Quando Lula assumiu seu primeiro mandato, escrevi um texto na revista NovaAmérica onde eu previa um ataque à Amazônia por parte do governo que assumia.. Me baseei para fazer essa previsão em declarações que Lula fez durante a festa de Parintins onde ele atacava as restrições criadas pelo licenciamento ambiental para a expansão das hidrelétricas na Amazônia. Depois disso, vimos a construção de Belo Monte e das hidrelétricas do Rio Madeira. O fato é que com base no discurso Neodesenvolvimentista, o primeiro governo Lula acabou fazendo coisas que nem os governos militares conseguiram, sempre sob o manto do discurso em prol do desenvolvimento.
Agora em seu terceiro mandato, Lula resolveu atacar os técnicos do IBAMA por causa das exigências técnicas para liberação das licenças ambientais para exploração do petróleo na Foz do Amazonas que ele rotulou de “lenga-lenga”. Depois de todas as pressões pouco republicanas, as licenças estão sendo concedidas sem que os problemas identificados pelos técnicos do IBAMA tenham sido resolvidos.
Mas é na pavimentação da BR-319 que essa face pró-devastação de Lula fica ainda mais clara, pois até uma medida provisória (a 1308/25) foi promulgada para estabelecer a chamada Licença Ambiental Especial (LAE). A questão é que a LAE permitirá não apenas a exploração do petróleo na Foz do Amazonas, mas também a pavimentação da BR-319, cujos efeitos sociais e ecológicos deverão ser devastadores sobre o último grande bloco intacto de floresta na Amazônia.

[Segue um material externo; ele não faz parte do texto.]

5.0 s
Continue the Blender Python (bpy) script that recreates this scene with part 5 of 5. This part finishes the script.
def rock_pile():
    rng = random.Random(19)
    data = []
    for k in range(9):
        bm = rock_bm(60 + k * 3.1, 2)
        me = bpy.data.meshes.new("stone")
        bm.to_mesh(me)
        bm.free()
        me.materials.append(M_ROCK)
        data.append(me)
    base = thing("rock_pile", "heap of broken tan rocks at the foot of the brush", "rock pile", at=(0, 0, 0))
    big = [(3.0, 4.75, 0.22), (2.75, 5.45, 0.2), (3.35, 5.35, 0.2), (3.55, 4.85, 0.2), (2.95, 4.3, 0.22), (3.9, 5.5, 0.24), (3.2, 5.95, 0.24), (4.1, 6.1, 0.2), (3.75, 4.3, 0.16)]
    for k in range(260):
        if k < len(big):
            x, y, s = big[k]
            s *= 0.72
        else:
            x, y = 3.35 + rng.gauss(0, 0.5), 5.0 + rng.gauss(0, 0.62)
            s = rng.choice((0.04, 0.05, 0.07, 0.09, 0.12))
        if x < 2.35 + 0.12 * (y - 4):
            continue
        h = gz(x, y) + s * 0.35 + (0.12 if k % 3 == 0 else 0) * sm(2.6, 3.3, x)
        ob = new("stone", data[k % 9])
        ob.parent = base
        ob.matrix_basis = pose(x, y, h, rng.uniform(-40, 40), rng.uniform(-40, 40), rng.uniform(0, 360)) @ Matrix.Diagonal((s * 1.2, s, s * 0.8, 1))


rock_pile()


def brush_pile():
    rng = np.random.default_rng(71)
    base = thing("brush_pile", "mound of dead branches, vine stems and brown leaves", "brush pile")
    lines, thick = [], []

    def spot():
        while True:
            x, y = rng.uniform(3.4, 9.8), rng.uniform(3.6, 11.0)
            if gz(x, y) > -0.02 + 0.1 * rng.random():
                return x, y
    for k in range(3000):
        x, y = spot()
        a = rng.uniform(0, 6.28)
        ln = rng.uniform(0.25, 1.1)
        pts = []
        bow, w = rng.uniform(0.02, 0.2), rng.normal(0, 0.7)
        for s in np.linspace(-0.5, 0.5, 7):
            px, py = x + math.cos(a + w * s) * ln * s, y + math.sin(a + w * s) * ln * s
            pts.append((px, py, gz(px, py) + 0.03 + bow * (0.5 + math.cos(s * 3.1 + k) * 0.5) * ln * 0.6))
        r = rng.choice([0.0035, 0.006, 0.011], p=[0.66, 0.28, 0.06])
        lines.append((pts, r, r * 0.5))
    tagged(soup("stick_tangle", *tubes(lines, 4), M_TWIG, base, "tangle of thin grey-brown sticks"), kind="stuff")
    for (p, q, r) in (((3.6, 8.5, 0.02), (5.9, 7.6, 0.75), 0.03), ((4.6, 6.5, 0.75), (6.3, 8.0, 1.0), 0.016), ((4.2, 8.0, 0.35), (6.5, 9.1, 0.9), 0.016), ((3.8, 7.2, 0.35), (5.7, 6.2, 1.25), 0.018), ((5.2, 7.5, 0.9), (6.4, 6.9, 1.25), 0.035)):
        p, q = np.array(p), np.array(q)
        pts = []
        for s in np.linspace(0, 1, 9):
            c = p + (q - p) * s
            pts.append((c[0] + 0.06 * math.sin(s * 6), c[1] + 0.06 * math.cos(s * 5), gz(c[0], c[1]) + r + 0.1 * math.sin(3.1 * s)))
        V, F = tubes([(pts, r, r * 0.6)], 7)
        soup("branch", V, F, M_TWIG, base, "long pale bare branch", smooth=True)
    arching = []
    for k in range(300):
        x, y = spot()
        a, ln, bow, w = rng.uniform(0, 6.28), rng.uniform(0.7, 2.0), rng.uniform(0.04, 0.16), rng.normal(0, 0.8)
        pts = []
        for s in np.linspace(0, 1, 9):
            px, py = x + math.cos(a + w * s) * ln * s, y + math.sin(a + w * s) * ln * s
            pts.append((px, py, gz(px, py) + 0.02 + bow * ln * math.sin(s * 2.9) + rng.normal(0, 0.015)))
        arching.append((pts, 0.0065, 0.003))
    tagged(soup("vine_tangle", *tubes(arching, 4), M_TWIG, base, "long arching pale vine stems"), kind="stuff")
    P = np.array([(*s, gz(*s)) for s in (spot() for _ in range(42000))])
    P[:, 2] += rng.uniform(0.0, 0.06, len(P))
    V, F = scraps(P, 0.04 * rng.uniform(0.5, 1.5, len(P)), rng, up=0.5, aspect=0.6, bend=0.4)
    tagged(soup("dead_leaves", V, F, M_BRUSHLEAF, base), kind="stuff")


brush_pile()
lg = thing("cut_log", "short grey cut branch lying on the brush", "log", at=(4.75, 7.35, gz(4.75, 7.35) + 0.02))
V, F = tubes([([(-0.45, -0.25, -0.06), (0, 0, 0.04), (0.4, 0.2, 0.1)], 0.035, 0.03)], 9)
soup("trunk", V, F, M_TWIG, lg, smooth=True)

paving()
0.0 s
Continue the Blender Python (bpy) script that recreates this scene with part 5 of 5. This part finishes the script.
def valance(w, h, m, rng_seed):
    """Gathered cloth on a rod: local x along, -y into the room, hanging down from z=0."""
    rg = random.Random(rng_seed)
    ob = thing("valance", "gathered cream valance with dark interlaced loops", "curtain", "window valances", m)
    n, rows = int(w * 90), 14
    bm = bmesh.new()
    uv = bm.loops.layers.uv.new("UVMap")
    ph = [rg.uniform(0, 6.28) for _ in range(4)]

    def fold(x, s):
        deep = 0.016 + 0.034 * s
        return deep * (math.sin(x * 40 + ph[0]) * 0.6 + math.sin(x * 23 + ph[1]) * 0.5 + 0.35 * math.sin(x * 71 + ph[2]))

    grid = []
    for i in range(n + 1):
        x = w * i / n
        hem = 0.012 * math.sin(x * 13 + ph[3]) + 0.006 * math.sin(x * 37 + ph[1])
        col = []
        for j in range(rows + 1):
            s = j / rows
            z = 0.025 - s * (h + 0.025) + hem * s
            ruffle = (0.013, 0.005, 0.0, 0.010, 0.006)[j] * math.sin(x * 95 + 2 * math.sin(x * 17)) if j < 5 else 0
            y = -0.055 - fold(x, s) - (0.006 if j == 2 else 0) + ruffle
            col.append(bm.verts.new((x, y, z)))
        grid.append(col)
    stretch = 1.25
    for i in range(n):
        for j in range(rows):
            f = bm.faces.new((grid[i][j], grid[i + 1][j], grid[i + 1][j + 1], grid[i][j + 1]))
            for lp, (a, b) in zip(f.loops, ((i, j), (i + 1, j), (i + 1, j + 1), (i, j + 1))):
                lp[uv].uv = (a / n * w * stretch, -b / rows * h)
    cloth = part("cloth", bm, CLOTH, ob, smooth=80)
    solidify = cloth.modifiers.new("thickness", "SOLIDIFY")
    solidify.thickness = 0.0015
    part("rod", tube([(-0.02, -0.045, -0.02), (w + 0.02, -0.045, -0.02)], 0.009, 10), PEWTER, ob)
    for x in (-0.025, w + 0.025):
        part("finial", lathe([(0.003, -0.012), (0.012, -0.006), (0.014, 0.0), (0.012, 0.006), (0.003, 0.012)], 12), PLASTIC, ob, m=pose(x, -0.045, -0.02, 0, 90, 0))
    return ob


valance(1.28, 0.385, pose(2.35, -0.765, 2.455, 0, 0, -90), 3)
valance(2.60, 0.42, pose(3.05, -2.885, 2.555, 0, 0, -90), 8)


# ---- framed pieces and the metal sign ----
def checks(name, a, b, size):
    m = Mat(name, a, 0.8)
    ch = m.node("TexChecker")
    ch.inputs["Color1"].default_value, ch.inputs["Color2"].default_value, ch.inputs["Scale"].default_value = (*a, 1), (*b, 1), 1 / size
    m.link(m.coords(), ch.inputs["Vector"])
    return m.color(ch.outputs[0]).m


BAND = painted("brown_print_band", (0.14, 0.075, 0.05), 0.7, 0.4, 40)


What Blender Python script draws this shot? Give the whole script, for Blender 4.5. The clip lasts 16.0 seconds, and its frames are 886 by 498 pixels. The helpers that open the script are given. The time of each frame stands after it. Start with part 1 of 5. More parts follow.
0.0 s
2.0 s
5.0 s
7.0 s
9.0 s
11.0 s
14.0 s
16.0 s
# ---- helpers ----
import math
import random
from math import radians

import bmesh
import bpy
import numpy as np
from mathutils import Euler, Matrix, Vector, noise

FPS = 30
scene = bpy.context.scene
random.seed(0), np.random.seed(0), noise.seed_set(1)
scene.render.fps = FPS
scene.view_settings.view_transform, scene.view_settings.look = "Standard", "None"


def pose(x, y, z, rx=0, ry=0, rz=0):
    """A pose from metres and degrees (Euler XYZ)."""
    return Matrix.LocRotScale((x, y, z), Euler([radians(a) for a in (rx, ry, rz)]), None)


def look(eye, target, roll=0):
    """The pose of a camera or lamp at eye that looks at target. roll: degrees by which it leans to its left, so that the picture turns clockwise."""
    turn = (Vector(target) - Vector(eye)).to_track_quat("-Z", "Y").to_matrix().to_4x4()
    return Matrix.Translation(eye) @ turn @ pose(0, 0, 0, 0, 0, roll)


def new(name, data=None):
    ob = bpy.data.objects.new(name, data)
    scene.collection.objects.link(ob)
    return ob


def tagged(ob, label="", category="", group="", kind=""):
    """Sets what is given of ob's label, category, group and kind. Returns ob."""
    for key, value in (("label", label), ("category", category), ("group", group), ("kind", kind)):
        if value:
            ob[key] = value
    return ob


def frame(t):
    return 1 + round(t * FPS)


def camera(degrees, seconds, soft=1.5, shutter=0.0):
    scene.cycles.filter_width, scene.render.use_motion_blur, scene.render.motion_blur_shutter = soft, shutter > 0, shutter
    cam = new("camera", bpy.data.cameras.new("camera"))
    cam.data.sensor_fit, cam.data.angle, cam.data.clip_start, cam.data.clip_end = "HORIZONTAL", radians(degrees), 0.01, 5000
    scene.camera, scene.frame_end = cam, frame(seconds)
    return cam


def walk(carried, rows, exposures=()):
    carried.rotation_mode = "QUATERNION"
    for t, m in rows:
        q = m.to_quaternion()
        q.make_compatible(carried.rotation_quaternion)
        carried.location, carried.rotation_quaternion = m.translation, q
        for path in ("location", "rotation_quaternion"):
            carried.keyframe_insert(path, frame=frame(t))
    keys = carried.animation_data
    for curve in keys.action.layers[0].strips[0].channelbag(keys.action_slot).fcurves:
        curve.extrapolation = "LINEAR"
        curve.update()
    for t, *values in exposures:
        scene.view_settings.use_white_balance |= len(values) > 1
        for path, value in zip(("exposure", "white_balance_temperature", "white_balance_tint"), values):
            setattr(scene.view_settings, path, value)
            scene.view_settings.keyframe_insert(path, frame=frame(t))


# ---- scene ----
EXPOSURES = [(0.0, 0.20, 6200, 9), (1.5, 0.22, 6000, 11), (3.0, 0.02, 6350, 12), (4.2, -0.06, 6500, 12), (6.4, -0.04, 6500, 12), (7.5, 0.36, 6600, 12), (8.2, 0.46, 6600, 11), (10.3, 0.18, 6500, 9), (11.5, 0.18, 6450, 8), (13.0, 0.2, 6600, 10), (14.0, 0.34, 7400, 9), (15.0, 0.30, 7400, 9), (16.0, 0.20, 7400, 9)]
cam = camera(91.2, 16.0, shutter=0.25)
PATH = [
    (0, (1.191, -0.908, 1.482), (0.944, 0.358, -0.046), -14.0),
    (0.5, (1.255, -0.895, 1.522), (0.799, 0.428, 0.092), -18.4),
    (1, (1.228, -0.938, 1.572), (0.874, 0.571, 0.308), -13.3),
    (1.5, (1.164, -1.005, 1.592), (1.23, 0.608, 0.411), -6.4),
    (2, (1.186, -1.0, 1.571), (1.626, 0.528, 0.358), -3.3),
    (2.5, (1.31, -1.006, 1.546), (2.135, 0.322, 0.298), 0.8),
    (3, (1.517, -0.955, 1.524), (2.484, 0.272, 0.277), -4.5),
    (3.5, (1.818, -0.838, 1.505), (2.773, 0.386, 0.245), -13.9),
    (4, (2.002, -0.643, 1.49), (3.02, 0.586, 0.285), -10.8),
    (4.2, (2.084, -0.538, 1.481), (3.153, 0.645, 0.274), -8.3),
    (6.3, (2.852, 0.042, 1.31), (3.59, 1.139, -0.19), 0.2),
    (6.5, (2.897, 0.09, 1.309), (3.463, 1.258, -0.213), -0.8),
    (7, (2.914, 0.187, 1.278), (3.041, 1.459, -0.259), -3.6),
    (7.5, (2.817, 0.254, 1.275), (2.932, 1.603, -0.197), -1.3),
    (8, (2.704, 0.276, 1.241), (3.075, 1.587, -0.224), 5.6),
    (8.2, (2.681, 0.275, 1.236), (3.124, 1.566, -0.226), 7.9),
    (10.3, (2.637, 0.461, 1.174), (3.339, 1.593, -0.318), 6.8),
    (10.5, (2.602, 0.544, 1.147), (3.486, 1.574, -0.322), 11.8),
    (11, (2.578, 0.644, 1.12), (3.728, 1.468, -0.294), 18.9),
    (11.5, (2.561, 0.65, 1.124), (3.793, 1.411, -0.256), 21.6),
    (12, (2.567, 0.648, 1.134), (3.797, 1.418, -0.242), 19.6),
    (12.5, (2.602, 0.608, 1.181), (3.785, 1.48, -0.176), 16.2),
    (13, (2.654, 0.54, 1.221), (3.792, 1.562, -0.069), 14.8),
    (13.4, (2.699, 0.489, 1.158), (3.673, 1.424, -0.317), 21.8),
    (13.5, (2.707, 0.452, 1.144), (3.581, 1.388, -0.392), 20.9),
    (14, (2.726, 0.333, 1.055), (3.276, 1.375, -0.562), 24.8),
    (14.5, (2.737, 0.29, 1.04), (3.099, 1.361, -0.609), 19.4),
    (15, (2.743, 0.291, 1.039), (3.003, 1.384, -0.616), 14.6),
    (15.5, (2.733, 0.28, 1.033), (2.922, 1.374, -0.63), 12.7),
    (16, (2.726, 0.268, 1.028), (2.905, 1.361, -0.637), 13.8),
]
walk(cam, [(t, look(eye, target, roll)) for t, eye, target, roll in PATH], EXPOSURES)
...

Mas a pavimentação da BR-319 também atingirá em cheio comunidades tradicionais, terras indígenas e a população da cidade Manaus, conforme mostrou artigo que foi divulgado neste espaço no dia de hoje.
Duas faces da mesma moeda
A verdade é que não me parece haver contradição alguma entre as duas faces de Lula. O que ele faz no plano internacional é fortalecer a sua imagem para tratativas que dependem diretamente da sua capacidade de fazer valer sua visão de desenvolvimento econômico no plano interno. Eu diria que ele age para se colocar em uma posição de negociador menos precário, pois com a imagem de paladino de uma esquerda que não assusta, ele consegue impor sua agenda agromineral com mais facilidade no plano interno.
E é até por isso que os governantes das economias centrais gostam de Lula, pois ele é um tipo de mascate viajante em quem se pode confiar. Ao contrário do instável Jair Bolsonaro que, acima de tudo, demonstrou ser um incompetente completo no tipo de tratativa em que Lula é mestre.
O problema é que mantidas as condições normais de temperatura e pressão em que Lula opera, o que teremos pela frente é mais devastação ambiental, mais agrotóxicos e mais dependência de produtos industrializados importados. Tudo isso em nome de um modelo de desenvolvimento que se já era ruim no Século XIX, imaginem agora em um mundo que ronda o colapso climático.